* _The request_: Of the lines in the records that follow, how many include the word "curve"? Answer with a bare number.
-------------------------
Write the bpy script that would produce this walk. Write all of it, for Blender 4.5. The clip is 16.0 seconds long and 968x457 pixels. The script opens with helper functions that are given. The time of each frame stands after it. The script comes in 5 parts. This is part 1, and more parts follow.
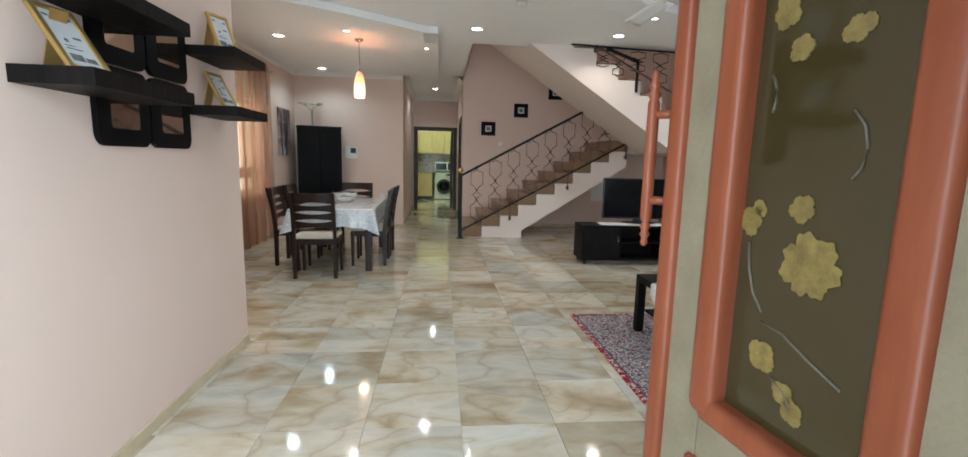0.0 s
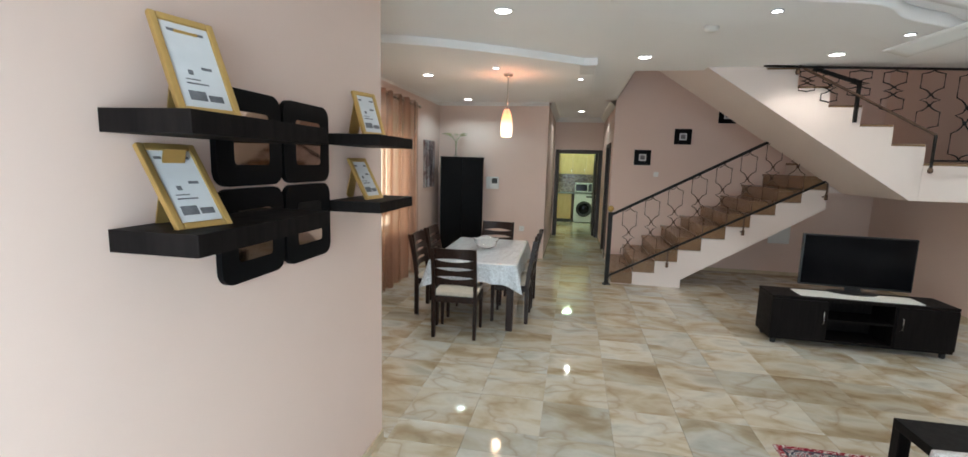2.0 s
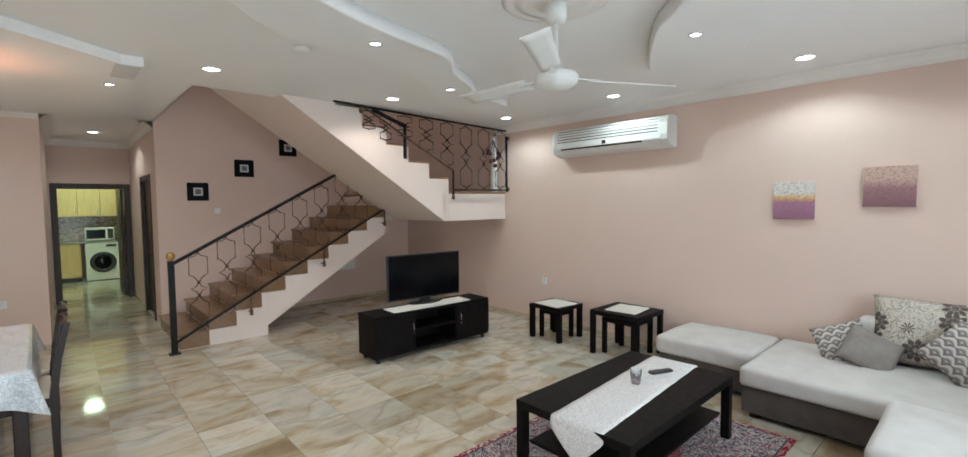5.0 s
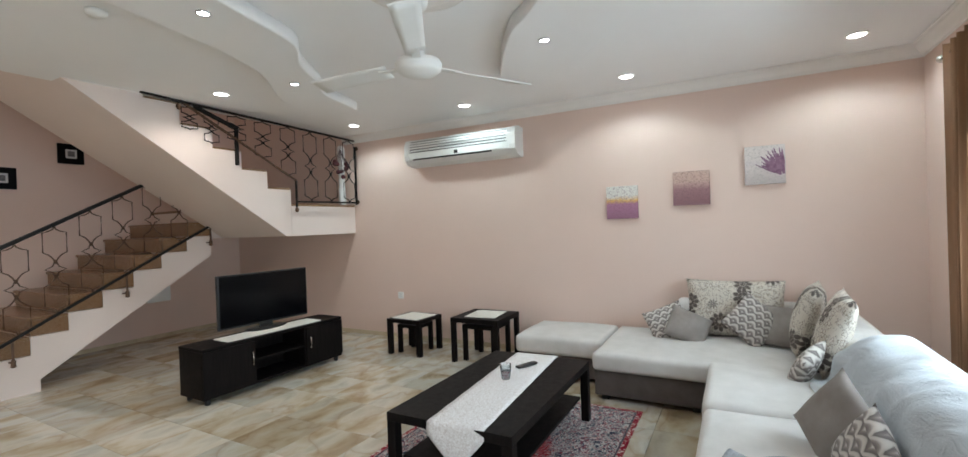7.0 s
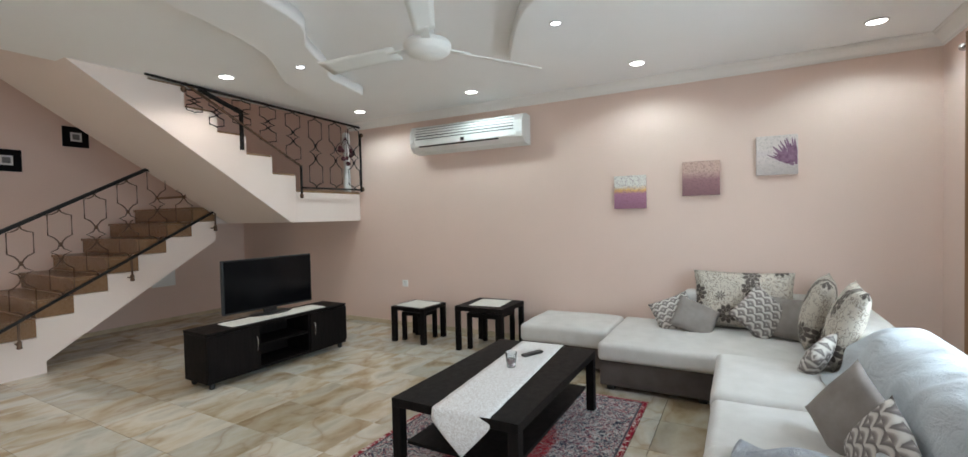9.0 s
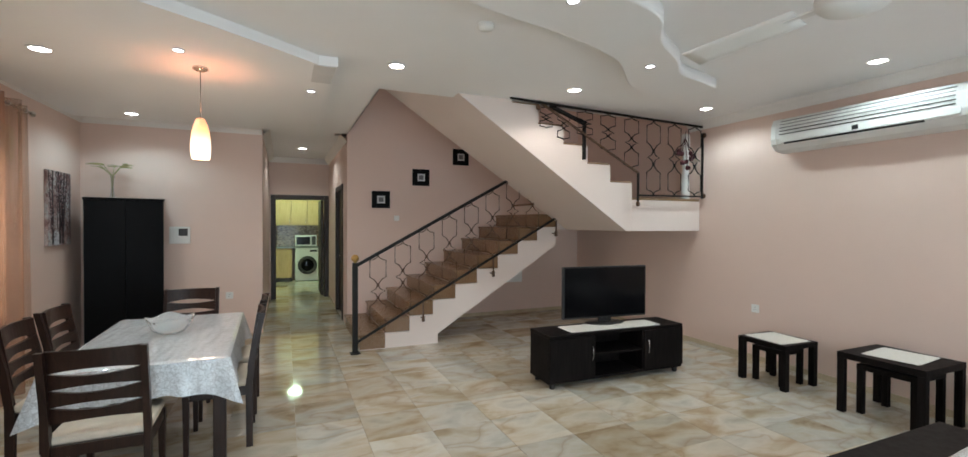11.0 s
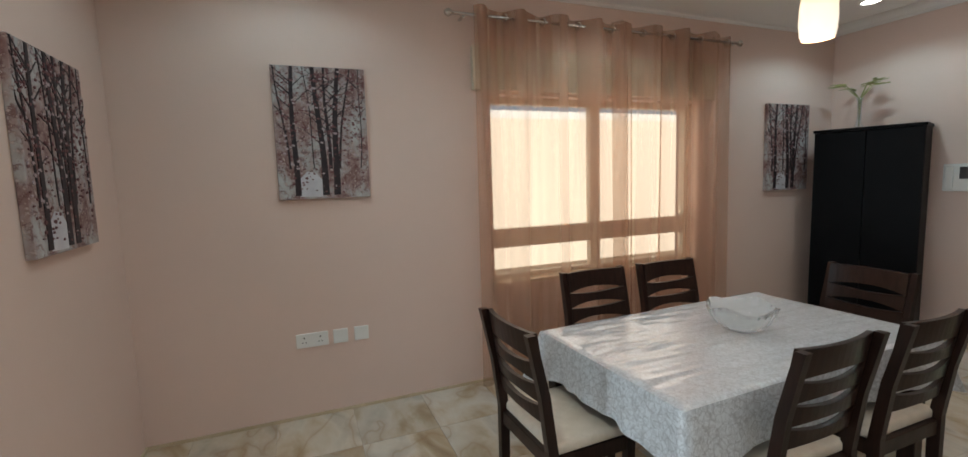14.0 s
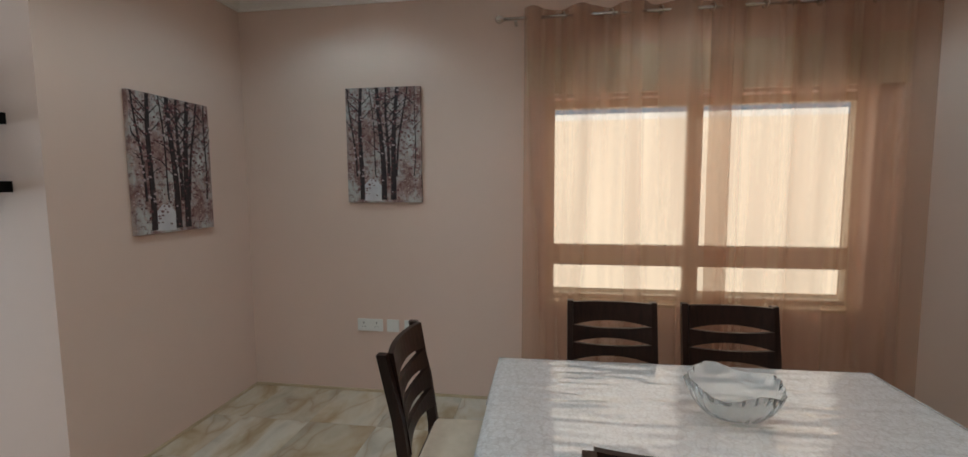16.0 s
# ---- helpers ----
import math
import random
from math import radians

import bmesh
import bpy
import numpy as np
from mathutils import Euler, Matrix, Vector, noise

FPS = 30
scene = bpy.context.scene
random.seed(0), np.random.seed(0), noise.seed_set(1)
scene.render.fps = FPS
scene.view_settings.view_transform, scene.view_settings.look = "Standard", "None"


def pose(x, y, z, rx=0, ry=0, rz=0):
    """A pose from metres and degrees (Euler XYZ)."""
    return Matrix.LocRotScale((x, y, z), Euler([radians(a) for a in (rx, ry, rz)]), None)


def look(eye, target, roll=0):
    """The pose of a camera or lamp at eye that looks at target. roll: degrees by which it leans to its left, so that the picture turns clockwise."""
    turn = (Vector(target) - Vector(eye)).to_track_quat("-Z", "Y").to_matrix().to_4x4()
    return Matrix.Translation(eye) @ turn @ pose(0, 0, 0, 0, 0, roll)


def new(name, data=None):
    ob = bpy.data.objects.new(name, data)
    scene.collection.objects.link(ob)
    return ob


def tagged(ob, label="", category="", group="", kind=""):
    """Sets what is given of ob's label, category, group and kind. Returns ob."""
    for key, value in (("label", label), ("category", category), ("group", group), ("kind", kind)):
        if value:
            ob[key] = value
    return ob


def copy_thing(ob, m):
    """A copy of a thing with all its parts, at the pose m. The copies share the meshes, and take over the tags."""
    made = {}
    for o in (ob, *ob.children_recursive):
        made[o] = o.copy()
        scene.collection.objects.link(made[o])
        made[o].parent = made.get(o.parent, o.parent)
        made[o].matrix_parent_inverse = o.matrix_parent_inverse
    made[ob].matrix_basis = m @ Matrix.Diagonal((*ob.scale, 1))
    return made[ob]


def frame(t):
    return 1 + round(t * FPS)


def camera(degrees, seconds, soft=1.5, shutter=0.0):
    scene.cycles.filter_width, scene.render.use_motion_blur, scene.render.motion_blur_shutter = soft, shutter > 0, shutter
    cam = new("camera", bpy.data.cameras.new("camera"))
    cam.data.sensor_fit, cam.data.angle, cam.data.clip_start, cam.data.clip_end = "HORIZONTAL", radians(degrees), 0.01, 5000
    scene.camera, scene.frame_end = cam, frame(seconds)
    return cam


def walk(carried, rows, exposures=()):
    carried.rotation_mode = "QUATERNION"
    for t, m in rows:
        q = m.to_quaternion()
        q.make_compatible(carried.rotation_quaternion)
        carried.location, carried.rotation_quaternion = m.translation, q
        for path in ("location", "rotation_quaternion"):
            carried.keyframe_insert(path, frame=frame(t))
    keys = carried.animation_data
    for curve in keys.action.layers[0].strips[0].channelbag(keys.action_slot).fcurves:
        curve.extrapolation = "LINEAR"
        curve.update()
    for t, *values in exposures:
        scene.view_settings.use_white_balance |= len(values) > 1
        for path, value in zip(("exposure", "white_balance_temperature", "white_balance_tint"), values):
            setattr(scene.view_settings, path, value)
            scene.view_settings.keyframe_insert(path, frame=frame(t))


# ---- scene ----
cam = camera(92.4, 16.0)
PATH = [
    (0, (0.799, 0.565, 1.274), (0.99, 2.534, 0.984), 1.4),
    (0.5, (0.77, 0.838, 1.354), (0.775, 2.803, 0.982), 1.1),
    (1, (0.676, 1.058, 1.454), (0.488, 3.015, 1.089), 2.5),
    (1.5, (0.626, 1.171, 1.591), (0.276, 3.111, 1.254), 1.8),
    (2, (0.579, 1.239, 1.713), (0.212, 3.185, 1.433), 1.6),
    (2.5, (0.432, 1.314, 1.768), (0.338, 3.3, 1.558), 0.7),
    (3, (0.361, 1.449, 1.781), (0.659, 3.422, 1.648), 0.6),
    (3.5, (0.325, 1.617, 1.769), (0.984, 3.502, 1.677), 0.7),
    (4, (0.294, 1.747, 1.746), (1.16, 3.548, 1.66), 0.4),
    (4.5, (0.238, 1.848, 1.72), (1.384, 3.484, 1.626), -0.4),
    (5, (0.227, 1.911, 1.681), (1.576, 3.384, 1.571), -0.5),
    (7.5, (0.257, 2.113, 1.452), (2.035, 3.027, 1.435), -2.1),
    (8, (0.242, 2.112, 1.418), (2.021, 3.025, 1.382), -1.8),
    (10.3, (0.335, 2.288, 1.551), (1.766, 3.685, 1.514), 0.3),
    (10.5, (0.337, 2.327, 1.536), (1.601, 3.877, 1.523), 0.4),
    (11, (0.372, 2.546, 1.528), (1.163, 4.383, 1.505), 0.2),
    (11.5, (0.459, 2.882, 1.512), (0.805, 4.85, 1.424), -0.1),
    (12, (0.592, 3.212, 1.468), (0.338, 5.191, 1.34), -0.8),
    (12.5, (0.735, 3.565, 1.454), (-0.05, 5.396, 1.279), -1.3),
    (13, (0.858, 3.946, 1.438), (-0.365, 5.516, 1.242), -2.0),
    (13.5, (1.056, 4.312, 1.484), (-0.556, 5.473, 1.255), -2.6),
    (14, (1.157, 4.659, 1.47), (-0.689, 5.398, 1.256), -1.8),
    (14.5, (1.249, 5.01, 1.506), (-0.722, 5.268, 1.281), -1.7),
    (15, (1.365, 5.333, 1.547), (-0.619, 5.218, 1.323), -0.6),
    (15.5, (1.312, 5.666, 1.508), (-0.656, 5.38, 1.305), -0.5),
    (16, (1.229, 6.001, 1.496), (-0.739, 5.696, 1.31), -0.3),
]
walk(cam, [(t, look(eye, target, roll)) for t, eye, target, roll in PATH], [(0, 0.06), (0.6, 0.0), (1.2, -0.06), (2.0, 0.14), (3.0, 0.26), (5, 0.17), (8.2, 0.12), (10.3, 0.14), (11.5, 0.17), (12.2, 0.13), (13, -0.05), (14.5, -0.35), (16, -0.55)])

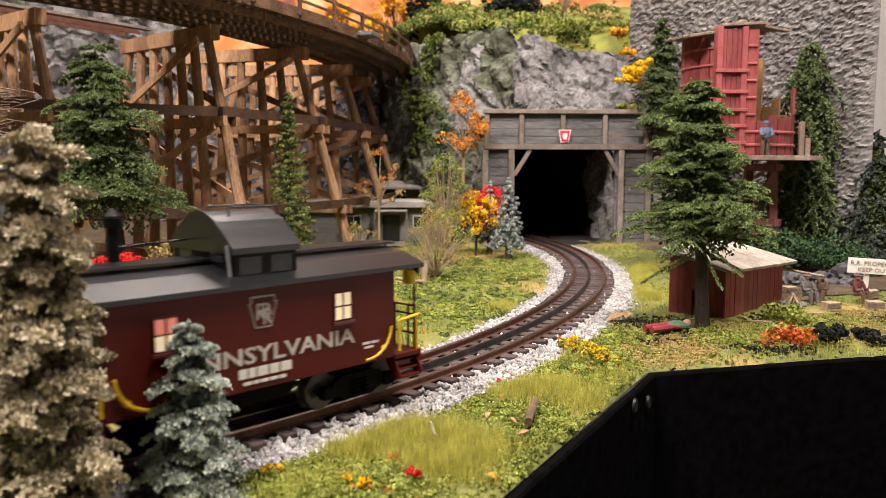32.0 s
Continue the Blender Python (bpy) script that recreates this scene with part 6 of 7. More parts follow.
def old_truck():
    h = holder("old_truck", pose(-0.203, 0.712, gz(-0.203, 0.712) - 0.003, 0, 0, -62), "derelict rusty orange truck sunk in weeds", "truck")
    bm = B()
    box(bm, -0.026, 0.004, -0.019, 0.019, 0.0415, 0.0445, 0.001)
    part("cab_roof", bm, M["rust"], h)
    for x in (-0.024, 0.002):
        for y in (-0.017, 0.017):
            part("cab_pillar", box(B(), x - 0.0012, x + 0.0012, y - 0.0012, y + 0.0012, 0.024, 0.042), M["rust"], h)
    part("cab", box(B(), -0.026, 0.004, -0.018, 0.018, 0.008, 0.0255, 0.0015), M["rust"], h)
    part("windscreen", box(B(), 0.0025, 0.0035, -0.015, 0.015, 0.0265, 0.040), M["window_dark"], h)
    part("bonnet", box(B(), 0.004, 0.034, -0.011, 0.011, 0.010, 0.0255, 0.0025), M["rust"], h)
    part("radiator", box(B(), 0.034, 0.0355, -0.009, 0.009, 0.010, 0.024, 0.0004), M["under_brown"], h)
    for s in (-1, 1):
        bm = B()
        for i in range(8):
            a, b = math.pi * i / 8, math.pi * (i + 1) / 8
            beam(bm, (0.024 + 0.0115 * math.cos(a), s * 0.0155, 0.008 + 0.0105 * math.sin(a)), (0.024 + 0.0115 * math.cos(b), s * 0.0155, 0.008 + 0.0105 * math.sin(b)), 0.009, 0.0012)
        part("mudguard", bm, M["rust"], h)
        for x in (0.024, -0.045):
            bm = B()
            rod(bm, (x, s * 0.0130, 0.0075), (x, s * 0.0180, 0.0075), 0.0082, n=18)
            w = part("wheel", bm, M["tyre"], h)
            bm = B()
            rod(bm, (x, s * 0.0178, 0.0075), (x, s * 0.0188, 0.0075), 0.0040, n=12)
            part("hub", bm, M["rust"], w)
        part("bed_side", box(B(), -0.070, -0.028, s * 0.018 - 0.001, s * 0.018 + 0.001, 0.013, 0.026), M["rust"], h)
    part("bed", box(B(), -0.070, -0.028, -0.018, 0.018, 0.011, 0.0135), M["rust"], h)
    return h


old_truck()

# ---- trees ----
spray_fir(0.204, 0.620, gz(0.206, 0.62), 0.190, 0.052, "fir_green", "tall green conifer with a thick dark trunk beside the shed", 1, bare=0.37, levels=15, arms=8, twigs=13, per=95, needle=0.0022, rise=0.30, droop=0.34, power=0.42, width=0.6, trunk=0.0060, uneven=0.42, lean=-0.06, skirt=7, leaders=2, thin=0.22)
spray_fir(0.427, 0.955, gz(0.427, 0.955), 0.262, 0.078, "deep_fir", "tall drooping green conifer behind the water tower", 2, bare=0.02, levels=15, arms=9, twigs=8, per=80, needle=0.0027, rise=0.1, droop=1.25, power=0.5, trunk=0.005, uneven=0.4, width=0.28)
spray_fir(0.322, 1.205, 0.180, 0.168, 0.040, "deep_fir", "dark green conifer on the ledge above the tunnel", 3, bare=0.05, levels=11, arms=8, twigs=8, per=80, needle=0.0030, rise=0.3, droop=0.5, power=0.7, trunk=0.004)
spray_fir(-0.303, 0.755, gz(-0.305, 0.755), 0.234, 0.066, "deep_fir", "broad dark green conifer in front of the trestle", 4, bare=0.36, levels=15, arms=8, twigs=13, per=95, needle=0.0025, rise=0.28, droop=0.42, power=0.50, width=0.6, trunk=0.008, uneven=0.38, thin=0.22, lean=-0.08)
fir(-0.192, 1.000, gz(-0.192, 1.0), 0.212, 0.034, "slim_green", "slender green conifer in front of the trestle", 5, bare=0.03, levels=24, arms=7, per=34, flake=0.0013, ball=0.26, droop=0.1, power=0.75, uneven=0.2)
fir(0.088, 1.075, gz(0.088, 1.075), 0.108, 0.025, "pale_spruce", "small blue spruce beside the tunnel mouth", 6, bare=0.18, levels=14, arms=7, per=40, flake=0.0012, ball=0.24, droop=0.5, power=0.8, uneven=0.3)
fir(0.066, 1.130, gz(0.066, 1.13), 0.100, 0.018, "pale_spruce", "small blue spruce beside the tunnel mouth", 16, bare=0.18, levels=12, arms=6, per=34, flake=0.0012, ball=0.24, droop=0.5, power=0.8, uneven=0.3)
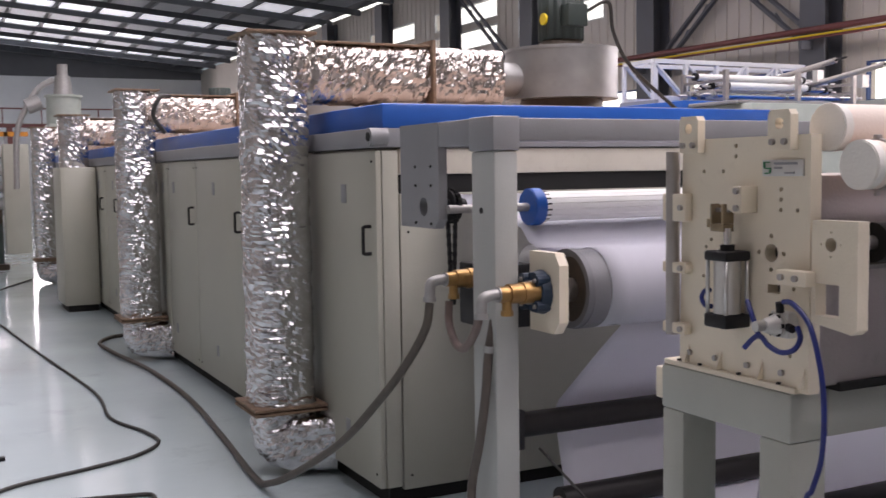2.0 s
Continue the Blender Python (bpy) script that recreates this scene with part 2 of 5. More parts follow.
def drill(bm, holes):
    """The solid in bm with round holes (x, z, r) along y and square ones (x0, x1, z0, z1) cut through."""
    me = bpy.data.meshes.new("solid")
    bm.to_mesh(me)
    bm.free()
    c = bm_new()
    for h in holes:
        if len(h) == 3:
            rod(c, (h[0], -1, h[1]), (h[0], 9, h[1]), h[2], 20)
        else:
            box(c, h[0], h[1], -1, 9, h[2], h[3])
    cm = bpy.data.meshes.new("cutter")
    c.to_mesh(cm)
    c.free()
    a, b = new("solid", me), new("cutter", cm)
    mod = a.modifiers.new("cut", 'BOOLEAN')
    mod.object, mod.operation, mod.solver = b, 'DIFFERENCE', 'EXACT'
    bpy.context.view_layer.update()
    got = bpy.data.meshes.new_from_object(a.evaluated_get(bpy.context.evaluated_depsgraph_get()))
    out = bm_new()
    out.from_mesh(got)
    bpy.data.objects.remove(a)
    bpy.data.objects.remove(b)
    for x in (me, cm, got):
        bpy.data.meshes.remove(x)
    return out


def bolt_mesh(name, r, h, material, flip=1):
    b = bm_new()
    rod(b, (0, 0, 0), (0, -h * flip, 0), r, 12)
    rod(b, (0, -h * flip, 0), (0, -h * flip * 1.04, 0), r * 0.5, 6)
    return mesh_of(name, b, material, True)


BOLT = bolt_mesh("bolt", 0.008, 0.008, STEEL)
DARKB = bolt_mesh("bolt", 0.006, 0.005, BLACK)

# ---- hall: floor, walls, roof ----
solo("floor", box(bm_new(), -52, 14, -9, 13.35, -0.2, 0.0), FLOORM, "glossy grey-blue epoxy factory floor", "floor", kind="structure", smooth=False)
solo("floor_marking", box(bm_new(), -0.9, 14, 2.9, 8.7, 0.0, 0.004), GREENF, "green painted floor zone beside the winder", "floor", kind="structure", smooth=False)
solo("wall_south", box(bm_new(), -52, 14, -9.25, -9, 0, 9), WALL, "plain beige sheet wall", "wall", kind="structure", smooth=False)
solo("wall_east", box(bm_new(), 14, 14.25, -9.25, 13.6, 0, 9), WALL, "plain beige sheet wall", "wall", kind="structure", smooth=False)

# north wall with window openings
WINS = [(-19.2, -15.8, 2.58, 3.19), (-14.8, -11.9, 2.58, 3.19), (-10.6, -7.6, 2.58, 3.19), (-6.4, -2.98, 2.58, 3.19), (-1.78, 1.6, 2.58, 3.19),
        (-30.0, -26.7, 5.4, 5.9), (-25.4, -21.9, 5.4, 5.9), (-20.9, -17.4, 5.4, 5.9), (-16.4, -13, 5.4, 5.9),
        (-30.0, -26.7, 4.75, 5.24), (-25.4, -21.9, 4.75, 5.24), (-20.9, -17.4, 4.75, 5.24)]
wb = bm_new()
xs = sorted({-52.0, 14.0, *[w[0] for w in WINS], *[w[1] for w in WINS]})
zs = sorted({0.0, 6.75, *[w[2] for w in WINS], *[w[3] for w in WINS]})
for xa, xb in zip(xs, xs[1:]):
    for za, zb in zip(zs, zs[1:]):
        if any(w[0] <= xa and xb <= w[1] and w[2] <= za and zb <= w[3] for w in WINS):
            continue
        box(wb, xa, xb, 13.35, 13.55, za, zb)
# standing ribs of the sheet
x = -51.8
while x < 13.8:
    z0, z1 = 0.0, 6.7
    spans = [(0.0, 6.7)]
    for w in WINS:
        if w[0] - 0.03 <= x <= w[1] + 0.03:
            spans = [q for s in spans for q in ((s[0], min(s[1], w[2])), (max(s[0], w[3]), s[1])) if q[1] - q[0] > 0.02]
    for s in spans:
        box(wb, x - 0.018, x + 0.018, 13.332, 13.352, s[0], s[1])
    x += 0.30
north = solo("wall_north", wb, WALL, "beige ribbed metal sheet wall with ribbon windows", "wall", kind="structure", smooth=False)
for i, (xa, xb, za, zb) in enumerate(WINS):
    w = thing("window_%d" % (i + 1), "bright ribbon window with a thin blue frame" if zb < 4 else "bright high ribbon window with a pale frame", "window", "ribbon windows", "structure")
    f = bm_new()
    for q in ((xa, xb, za, za + 0.03), (xa, xb, zb - 0.03, zb), (xa, xa + 0.03, za + 0.03, zb - 0.03), (xb - 0.03, xb, za + 0.03, zb - 0.03)):
        box(f, q[0], q[1], 13.34, 13.42, q[2], q[3])
    part("window_frame", f, NAVYB if zb < 4 else PALEP, w, smooth=False)
    g = part("pane", box(bm_new(), xa + 0.03, xb - 0.03, 13.38, 13.39, za + 0.03, zb - 0.03), GLASS, w, smooth=False)
    g.visible_shadow = False
solo("backdrop", box(bm_new(), -56, 18, 16, 16.05, 0.5, 9), DAY, "bright hazy daylight outside the windows", "backdrop", kind="structure", smooth=False)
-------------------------
* _Task solution_: 3